Table 4 Comparison of fluid identification results by different methods.

SVR model

Figure 6 is the log interpretation result of an oil production well (M165) with low resistivity, in which the testing interval is 2590–2596.5 m, and the average resistivity is about 12.6 Ω∙m. The 8th and 9th tracks in Fig. 6 are the calculation results of reservoir permeability and water saturation, respectively. The blue solid line in 8th track is the permeability calculated by the multiple logging curves regression of acoustic log and density log, and the yellow solid line is the permeability curve predicted by the SVR model. The blue solid line in 9th track is the saturation calculated by the Archie saturation model, and the parameters of Archie model are a = 1.0, b = 1.13, m = 1.99, n = 1.85 from petroelectric experiment of 16 cores. The yellow solid line in 9th track is the water saturation curve predicted by the SVR model. It can be seen that the reservoir parameters calculated by the SVR model are more consistent with the core analysis results.

Figure 6
figure 6

Comparison of reservoir permeability and saturation calculated by the SVR regression model and conventional method (Well M165).
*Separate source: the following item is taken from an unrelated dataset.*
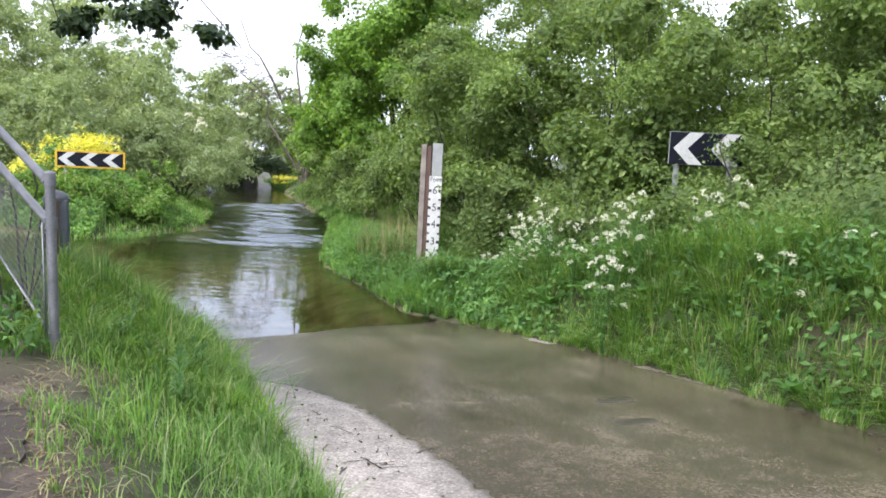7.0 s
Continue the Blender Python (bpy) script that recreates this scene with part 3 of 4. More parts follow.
def woody(name, base, blobs, sprigs, per, size, leaf, seed, label, category, trunk_r=0.1, spread=0.22, up=0.5, stems=6, bark=None, flowers=0, fill=0.25, ratio=0.55, group="", dense=0.2):
    """A tree or shrub: limbs into the lumps of its crown, leaves, and blossom where it has any."""
    t = thing(name, base, label, category, group)
    rs = np.random.RandomState(seed + 500)
    loc = [(b[0] - base[0], b[1] - base[1], b[2] - base[2], *b[3:]) for b in blobs]
    tips = [(b[0], b[1], b[2] + 0.4 * b[5]) for b in loc]
    while len(tips) < stems:
        b = loc[rs.randint(len(loc))]
        d = rs.normal(size=3)
        d /= np.linalg.norm(d)
        tips.append((b[0] + d[0] * b[3] * 0.85, b[1] + d[1] * b[4] * 0.85, b[2] + abs(d[2]) * b[5] * 0.85))
    for k, tip in enumerate(tips):
        V, F = branchwork((0, 0, -0.1), [tip], trunk_r * (1.0 if k == 0 else 0.6), seed + 31 * k)
        link_mesh("trunk" if k == 0 else "limb", V, F, bark or M_BARK, t, "", True)
    crown("crown", loc, sprigs, per, size, leaf, seed, t, spread, "", up, fill, ratio, dense)
    if flowers:
        crown("blossom", loc, flowers, 9, size * 0.9, M_BLOSSOM, seed + 1, t, spread * 0.5, "white spring blossom", 0.7, 0.0, 0.9)
    return t


def gz1(x, y):
    return float(ground_z(np.array([x]), np.array([y]))[0])

# ---------------------------------------------------------------- trees and hedges on the right bank
def hedge_shrub(x, y, r, top, seed, n, leaf=None, label="dense green hawthorn hedge shrub on the bank", size=0.085, flowers=0, low=0.25):
    z = gz1(x, y)
    rs = np.random.RandomState(seed)
    blobs = [(x, y, z + top * 0.42, r * 0.78, r * 0.72, top * 0.44)]
    for k in range(15):
        a = rs.rand() * 6.28
        h = low + (0.95 - low) * rs.rand()
        q = r * (0.32 + 0.3 * rs.rand())
        blobs.append((x + np.cos(a) * r * 0.8, y + np.sin(a) * r * 0.8, z + top * h, q, q, q * 0.8))
    return woody("hedge_shrub", (x, y, z), blobs, int(n * 0.72), 33, size * 0.92, leaf or M_HEDGE, seed, label, "shrub", 0.035, 0.175, 0.3, 8, None, flowers, 0.55, 0.6, "hedge on the bank", 0.42)


hedge_shrub(-3.3, 20.6, 1.7, 5.0, 11, 900)
hedge_shrub(-1.4, 18.9, 1.9, 4.9, 12, 1100)
hedge_shrub(0.9, 17.3, 1.8, 4.2, 13, 1100)
hedge_shrub(2.9, 15.6, 1.8, 4.2, 14, 1000)
hedge_shrub(4.7, 14.0, 1.7, 3.9, 15, 900)
hedge_shrub(0.3, 20.6, 2.0, 6.0, 16, 1150)
hedge_shrub(3.6, 18.6, 2.1, 5.6, 17, 1050)
hedge_shrub(6.8, 14.6, 2.0, 4.5, 18, 900, None, "hawthorn hedge shrub with sparse white blossom", 0.085, 120)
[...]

In addition, the calculated permeability and water saturation by using the SVR model and the conventional model are compared with the core analysis data of 129 sealed cores from 12 wells (Fig. 7). The results show that the average relative error of permeability calculated by the multiple logging curves regression model is 0.385, and the permeability predicted by the SVR model is 0.259. The average relative error of water saturation calculated by the Archie model is 0.188, while the saturation predicted by the SVR model is 0.097. This further verifies that the constructed SVR prediction model is feasible and effective.

Figure 7
figure 7

The comparison results of reservoir permeability (a) and water saturation (b) calculated by the SVR regression model and conventional method, respectively.

Discussion

Based on the support vector machine learning method, this paper constructs a classification model for resistivity low-contrast oil reservoir identification and SVR regression model for reservoir parameter prediction. Support vector machine learning method has the characteristics of low requirements for the number of training samples and not affected by local extremum and strong generalization ability, which makes it great advantages in solving complex practical problems such as nonlinear regression and classification compared with the classical neural network method. The application effect analysis also shows that the constructed model has a higher accuracy than the classical neural network prediction method and conventional logging interpretation model. However, it should be noted that during the process of model construction, the optimal input data set should be effectively selected. Therefore, in order to improve the application effect of SVM method in other similar areas, the logging response and reservoir characteristics of resistivity low-contrast oil pays should be analyzed to build an optimal input data sets.

Conclutions

  1. (1)

    There is no obvious difference in physical and electrical properties between the resistivity low-contrast oil pay and water layer in the tight sandstone reservoir of the Chang 8 member in the Huanxian area, Ordos Basin. It is difficult to effectively identify and evaluate resistivity low-contrast oil pays by using conventional logging data, which seriously restricts the exploration progress and development benefits of oil resources in this area.

  2. (2)

    This study analyzed the relationship between the logging response and pore fluid to optimize the input training dataset. The SVM learning method was used to construct the SVM classification model and SVR regression model for fluid identification and reservoir parameter prediction.

  3. (3)

    The application results show that the SVM classification model has higher fluid identification accuracy, and the conventional fluid recognition method (cross plot of porosity and resistivity log) has the lowest fluid identification accuracy. The reservoir permeability and water saturation predicted by the SVR regression model are more consistent with the core analysis results, which proves that it is effective and feasible to interpret the resistivity low-contrast oil pays based on SVM method.